Strips of unleavened dough, rolled into very thin strips and dried, or sold pre cooked and ready to serve when warmed through. Noodles are very popular throughout the Far East, especially in China and Japan. They are the staple ingredient meals, either as the basis of a soup or a stir-fried supper. They also may be served with dipping sauces and in Japan are even eaten for breakfast.
How to cook
Follow the instructions on the pack as cooking time varies according to the thickness of the noodles. As a general rule, dried noodles should be cooked for just a couple of minutes in boiling water before use. Rice noodles need to be soaked in boiling water but require no further cooking. Pre-cooked noodles are available and just need re heating until ready to serve. Allow 75-100g noodles per person.

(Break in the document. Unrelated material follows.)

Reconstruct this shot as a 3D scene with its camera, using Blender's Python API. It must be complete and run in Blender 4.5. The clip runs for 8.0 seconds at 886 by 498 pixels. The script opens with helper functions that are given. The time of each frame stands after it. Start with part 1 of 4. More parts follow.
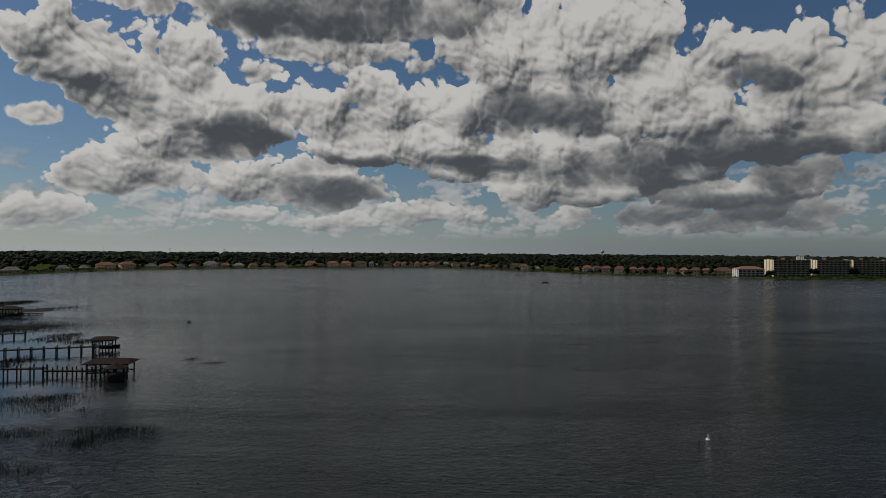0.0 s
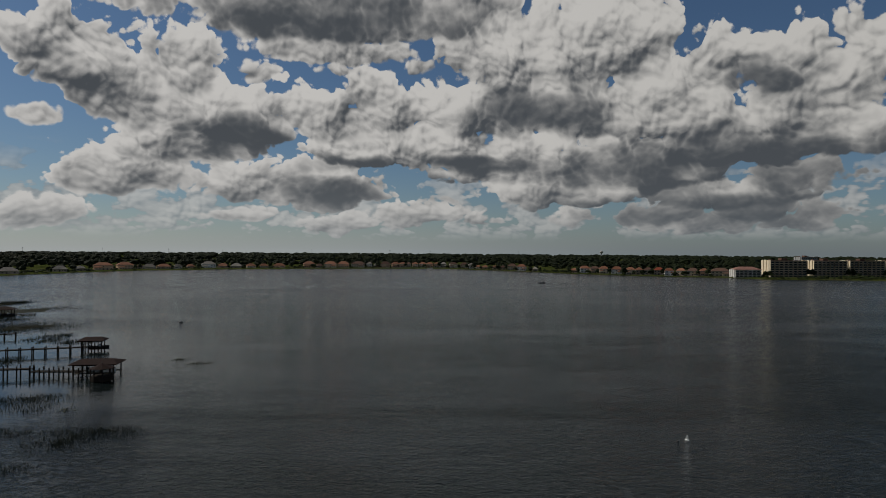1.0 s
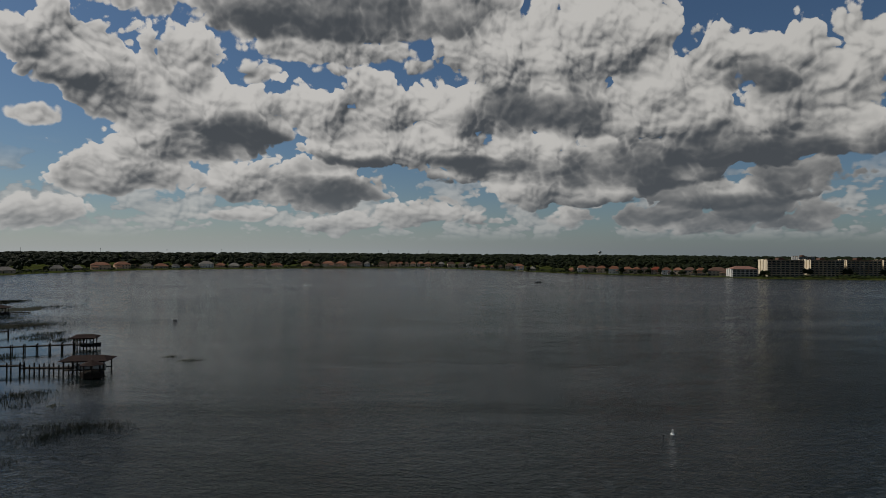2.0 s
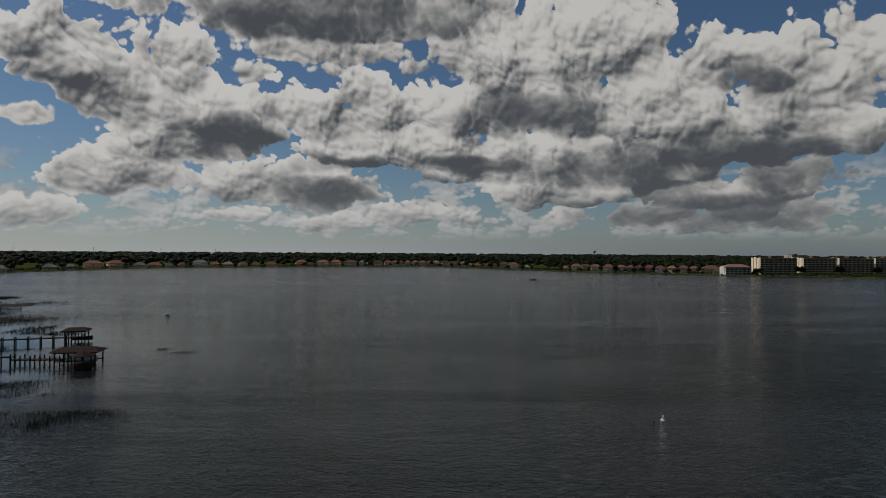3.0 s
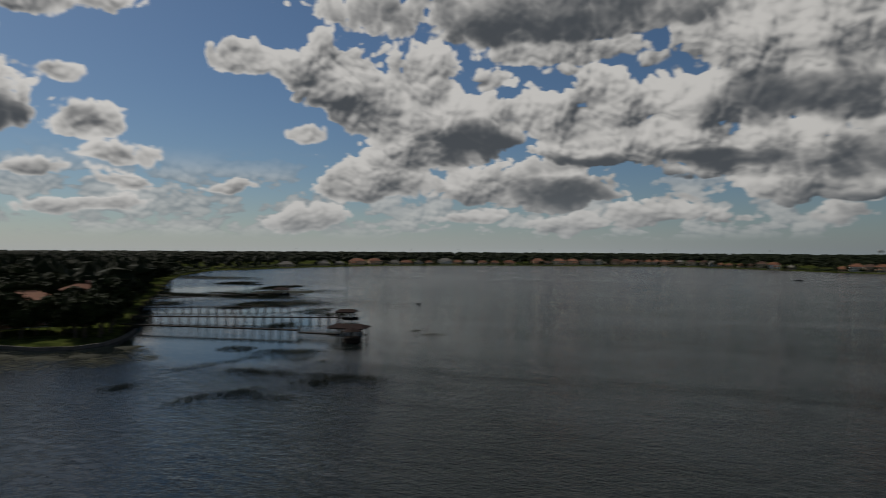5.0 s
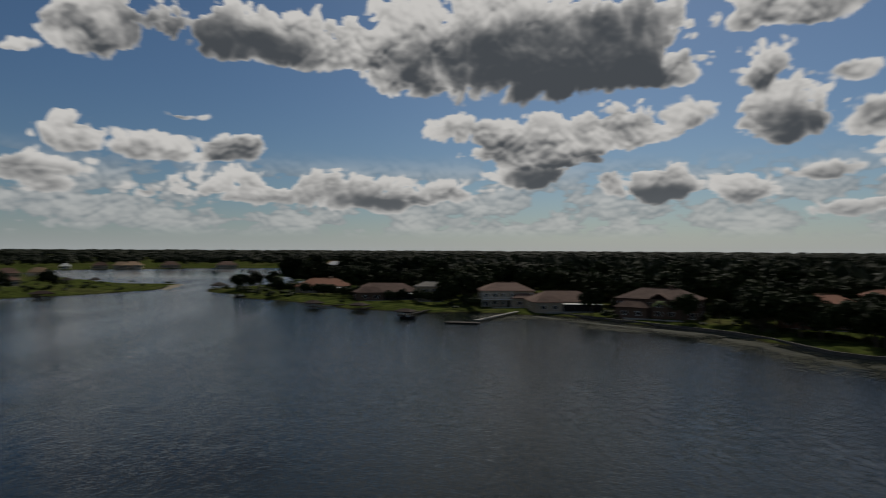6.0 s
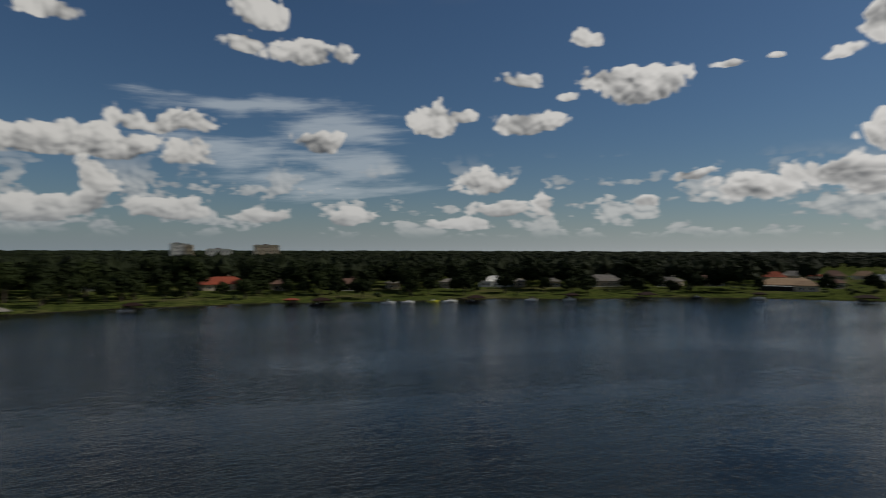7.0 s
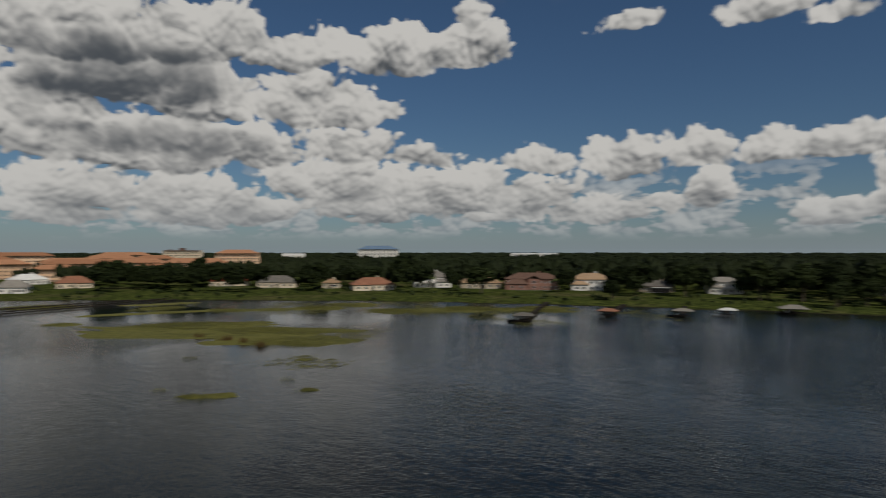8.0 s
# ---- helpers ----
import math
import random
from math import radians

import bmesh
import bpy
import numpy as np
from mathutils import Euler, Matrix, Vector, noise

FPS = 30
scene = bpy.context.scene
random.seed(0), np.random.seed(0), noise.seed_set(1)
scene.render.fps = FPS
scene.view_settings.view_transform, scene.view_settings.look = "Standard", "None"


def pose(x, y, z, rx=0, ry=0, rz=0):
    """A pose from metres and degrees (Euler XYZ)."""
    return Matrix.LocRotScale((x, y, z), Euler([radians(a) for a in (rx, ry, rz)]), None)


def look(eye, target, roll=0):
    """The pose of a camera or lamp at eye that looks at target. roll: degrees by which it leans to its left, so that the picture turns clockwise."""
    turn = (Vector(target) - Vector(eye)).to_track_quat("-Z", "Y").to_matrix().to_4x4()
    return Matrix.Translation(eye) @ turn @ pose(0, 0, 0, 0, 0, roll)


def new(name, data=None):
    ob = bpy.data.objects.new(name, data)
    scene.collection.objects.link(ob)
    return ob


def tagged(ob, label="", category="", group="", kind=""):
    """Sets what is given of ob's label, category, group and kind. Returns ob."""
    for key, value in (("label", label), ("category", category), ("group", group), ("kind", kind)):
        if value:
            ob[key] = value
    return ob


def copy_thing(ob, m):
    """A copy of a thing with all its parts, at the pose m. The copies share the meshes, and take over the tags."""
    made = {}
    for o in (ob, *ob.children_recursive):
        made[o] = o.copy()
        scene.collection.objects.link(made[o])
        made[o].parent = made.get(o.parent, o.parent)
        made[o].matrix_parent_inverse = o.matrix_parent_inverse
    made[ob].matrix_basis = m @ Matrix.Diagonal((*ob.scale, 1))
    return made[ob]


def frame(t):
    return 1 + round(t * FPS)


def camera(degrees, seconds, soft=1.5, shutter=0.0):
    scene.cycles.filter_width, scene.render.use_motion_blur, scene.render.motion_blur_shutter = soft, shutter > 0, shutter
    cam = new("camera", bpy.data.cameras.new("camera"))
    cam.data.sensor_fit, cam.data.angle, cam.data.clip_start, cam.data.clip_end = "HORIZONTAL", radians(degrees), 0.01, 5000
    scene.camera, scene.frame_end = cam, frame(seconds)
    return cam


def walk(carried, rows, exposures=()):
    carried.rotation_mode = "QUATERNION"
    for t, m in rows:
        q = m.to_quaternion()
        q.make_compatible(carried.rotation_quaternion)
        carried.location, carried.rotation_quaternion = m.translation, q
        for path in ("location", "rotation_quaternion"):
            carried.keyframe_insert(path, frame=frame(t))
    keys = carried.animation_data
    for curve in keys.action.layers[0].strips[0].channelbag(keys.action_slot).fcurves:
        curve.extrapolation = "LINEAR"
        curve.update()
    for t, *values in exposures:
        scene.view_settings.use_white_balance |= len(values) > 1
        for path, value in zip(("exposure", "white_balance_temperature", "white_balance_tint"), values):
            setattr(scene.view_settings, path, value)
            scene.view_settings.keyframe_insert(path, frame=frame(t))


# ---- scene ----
cam = camera(70.85, 8.0, soft=0.85, shutter=0.18)
PATH = [
    (0.00, 0.00, 0.00, 32.00, 0.00, 0.19, -0.40),
    (0.50, 1.61, -0.10, 32.10, 0.00, 0.22, -0.40),
    (1.00, 3.42, -0.27, 32.10, -0.03, 0.23, -0.40),
    (2.50, 6.15, -0.57, 30.19, -0.29, 0.25, -0.38),
    (3.00, 6.32, -0.66, 28.94, -0.59, 0.24, -0.37),
    (3.50, 6.21, -0.72, 27.82, -0.97, 0.23, -0.36),
    (4.00, 6.01, -0.51, 26.55, -1.35, 0.21, -0.34),
    (4.50, 5.88, -0.49, 25.46, -1.00, 0.19, -0.33),
    (4.60, 5.78, -0.43, 25.38, 0.39, 0.18, -0.32),
    (4.70, 5.57, -0.43, 25.40, 4.36, 0.20, -0.33),
    (4.90, 5.43, -0.40, 25.43, 15.14, 0.19, -0.32),
    (5.10, 5.07, -0.31, 25.51, 26.67, 0.16, -0.32),
    (5.30, 4.63, -0.21, 25.62, 38.89, 0.12, -0.32),
    (5.50, 4.21, -0.11, 25.71, 51.73, 0.08, -0.31),
    (5.80, 3.91, -0.03, 25.79, 72.07, 0.05, -0.31),
    (6.00, 3.96, -0.14, 25.91, 86.03, 0.04, -0.28),
    (6.50, 4.03, -0.11, 26.10, 119.57, 0.02, -0.21),
    (7.00, 4.05, 0.33, 26.13, 153.13, 0.05, -0.13),
    (7.50, 4.02, 1.18, 26.00, 185.94, 0.12, -0.06),
    (8.00, 3.93, 2.44, 25.70, 218.29, 0.22, 0.01),
]
walk(cam, [(t, pose(x, y, z, 90 + pitch, roll, yaw)) for t, x, y, z, yaw, pitch, roll in PATH],
     [(0.0, -0.12), (4.5, -0.12), (6.0, -0.16), (6.5, -0.18), (7.0, 0.0), (7.5, 0.12), (8.0, 0.0)])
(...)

Noodles, egg noodles or Chinese wheat noodles Made with wheat flour and egg, these are the most widely available, usually sold dried in compact bundles. They vary in size and thickness, but all are simply boiled and served with rich sauces or in stir fries.
Cellophane noodles Hard white translucent noodles that are soaked in water for about 15 minutes, before being added to stir fries and served with rich sauces.

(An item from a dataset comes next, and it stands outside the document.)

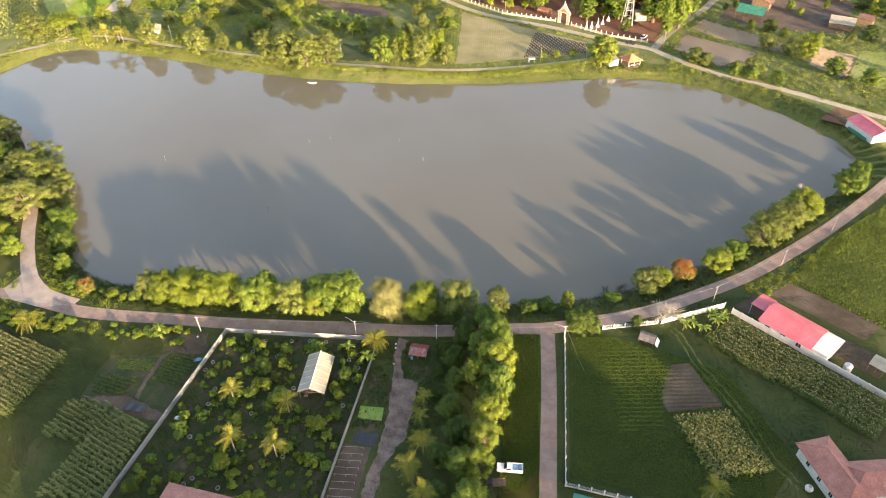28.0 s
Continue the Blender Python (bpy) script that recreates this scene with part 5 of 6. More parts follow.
# ---- garden plants ----
RING = Soup().lathe([(0.46, 0.0), (0.46, 0.4), (0.43, 0.43), (0.36, 0.4), (0.36, 0.1)], 16).mesh("ring", MAT["block"])
RINGSOIL = Soup().lathe([(0.36, 0.05), (0.36, 0.3), (0.02, 0.34)], 12).mesh("soil", MAT["soil"])
spots = [(-1.8, 65.2), (2.7, 65.4), (9, 66), (13.5, 66.6), (-7.5, 57.2), (-8.3, 54.8), (-3.6, 45.6), (-3.8, 43.5), (-3.8, 41.5), (-4, 37), (-3.8, 49.8), (-2.3, 51.6), (6.9, 44.4), (17.5, 66.8), (27.2, 60), (27, 56.5), (26.6, 53), (26.4, 49), (26, 46), (24.5, 62)]
spots += [(float(rng.uniform(-7, 26)), float(rng.uniform(26, 64))) for _ in range(14)]
keep_out = lambda x, y: (14.5 < x < 23 and 48 < y < 62)
for x, y in spots:
    if keep_out(x, y):
        continue
    rg = thing("planter_ring", x, y, 0.0, float(rng.uniform(0, 360)), "pale concrete ring planter with a fruit seedling", "planter", "planter rings")
    part("ring", RING, parent=rg)
    part("soil", RINGSOIL, parent=rg)
for i in range(18):
    for j in range(11):
        x, y = -10 + j * 3.8 + float(rng.uniform(-1.3, 1.3)), 24 + i * 2.45 + float(rng.uniform(-0.9, 0.9))
        if keep_out(x, y) or x < -8 - (66 - y) * 0.12 + 1.2 or x > 28.3 or y > 66 or rng.random() < 0.12:
            continue
        k = ("shrub", "shrub_lime", "plant", "plant", "plant_green", "plant_green", "shrub_dark")[int(rng.integers(7))]
        big = 0.5 + 0.65 * float(rng.random()) ** 1.5
        tree(k, x, y, 2.1 * big + (0.9 if rng.random() < 0.14 else 0), float(rng.uniform(0.7, 1.15)), group="garden shrubs")
        for _ in range(int(rng.integers(0, 4))):
            dx, dy = x + float(rng.uniform(-1.7, 1.7)), y + float(rng.uniform(-1.3, 1.3))
            if not keep_out(dx, dy) and -7 - (66 - dy) * 0.12 < dx < 27.4 and dy < 66:
                tree(("plant", "plant_green")[int(rng.integers(2))], dx, dy, float(rng.uniform(0.4, 1.0)), float(rng.uniform(0.8, 1.3)), group="garden shrubs")
for k, x, y, h, s in [("mango", 25, 56, 4.0, 1.1), ("mango", 5.5, 56.5, 4.2, 1.2), ("lime", 6, 31, 4.2, 1.1), ("lime", 23, 43, 3.4, 1.2), ("mango", -10, 24, 3.6, 1.2), ("lime", 25, 51, 3, 1.1), ("mango", 26, 46, 3.2, 1.1)]:
    tree(k, x, y, h, s, label="rounded fruit tree in the walled garden", group="garden fruit trees")
belt("garden_cover", 1500, in_box(-14, 22, 29, 67), (0.15, 0.9), (0.3, 0.9), 44, "weed", "low leafy ground cover of the walled garden", None,
     lambda x, y: inside([(-7.4, 66), (27, 67.8), (29.4, 62), (27.6, 22), (-13, 22)], x, y) & ~((x > 14.5) & (x < 23) & (y > 49) & (y < 61)) & (np.sin(x * 0.5 + 1.5 * np.sin(y * 0.3)) + np.sin(y * 0.6) > -0.7))
bin_ = thing("storage_tank", -8.4, 40.7, 0, 0, "white plastic water tank on the garden grass", "tank")
part("body", Soup().lathe([(0.5, 0), (0.6, 0.2), (0.6, 1.0), (0.4, 1.25), (0.1, 1.3)], 12), MAT["white"], bin_)
for x, y in ((35.2, 62.3), (34.7, 67.2), (34.5, 68.5), (-14.7, 64.6)):
    sk = thing("sack", x, y, 0, float(rng.uniform(0, 180)), "white plastic sack lying on the ground", "sack")
    part("body", Soup().lathe([(0.16, 0), (0.26, 0.08), (0.24, 0.2), (0.1, 0.3)], 9), MAT["white"], sk)
tarp = thing("tarpaulin", -11.6, 57.6, 0, 20, "crumpled blue tarpaulin on the grass", "tarpaulin")
part("sheet", Soup().add([(-0.9, -0.5, 0.05), (0, -0.6, 0.25), (0.9, -0.4, 0.06), (-0.9, 0.5, 0.05), (0.1, 0.5, 0.3), (0.9, 0.5, 0.05)], [(0, 1, 4, 3), (1, 2, 5, 4)]), MAT["blue_roof"], tarp)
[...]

Rice noodles Fine white, transparent noodles made from rice flour. These are either sold as thin hair-like strands or thicker ribbon-like noodles. The noodles are usually soaked in boiling water to soften before use.
Soba noodles Thin, greyish-brown noodles made from buckwheat and wheat flour, very popular in Japan for fast food suppers, served in hot broth with vegetables or eaten cold with a dipping sauce.

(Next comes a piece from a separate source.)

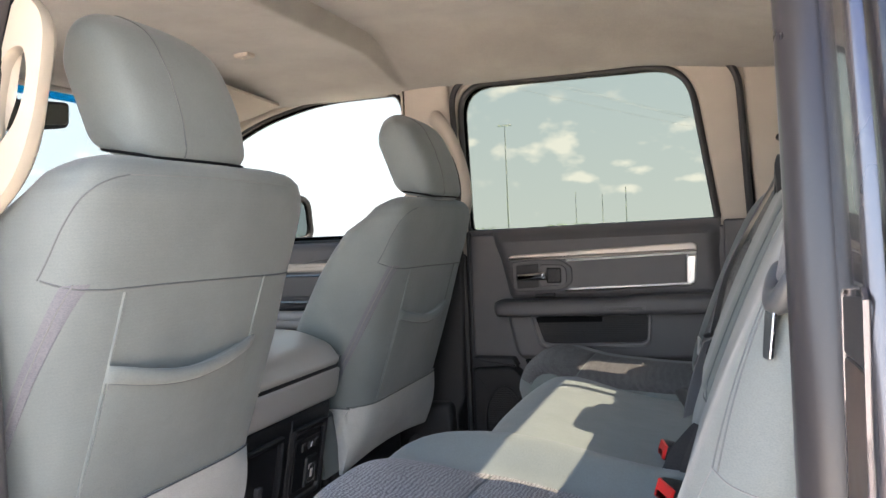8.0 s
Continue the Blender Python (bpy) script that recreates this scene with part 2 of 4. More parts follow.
def rounded(pts, r, n=6):
    """A polygon's corners rounded; r: one radius or one for each corner."""
    out = []
    k = len(pts)
    for i, p in enumerate(pts):
        rad = r[i] if isinstance(r, (list, tuple)) else r
        p, a, b = Vector(p), Vector(pts[i - 1]), Vector(pts[(i + 1) % k])
        da, db = (a - p), (b - p)
        cut = min(rad, da.length * 0.48, db.length * 0.48)
        if cut < 1e-5:
            out.append(p)
            continue
        p0, p1 = p + da.normalized() * cut, p + db.normalized() * cut
        for j in range(n + 1):
            t = j / n
            out.append((1 - t) ** 2 * p0 + 2 * t * (1 - t) * p + t ** 2 * p1)
    return out


def shrink(loop, d):
    """The loop moved inwards by d."""
    n = len(loop)
    area = sum(loop[i - 1].x * loop[i].y - loop[i].x * loop[i - 1].y for i in range(n))
    s = 1 if area > 0 else -1
    out = []
    for i in range(n):
        t = loop[(i + 1) % n] - loop[i - 1]
        t = t.normalized() if t.length > 1e-9 else Vector((1, 0))
        out.append(loop[i] + Vector((-t.y, t.x)) * s * d)
    return out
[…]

Somen noodles White, glossy, noodle sticks made from wheat flour which cook very quickly. Usually served cold with a dipping sauce.
Udon noodles Long, narrow ribbon-like Japanese noodles made from wheat flour, simply boiled and usually used in soup recipes.
Spatzle Popular in Germany and Austria, these noodles are made from wheat and eggs and are similar to a pasta dough, often served with meat or cream sauces.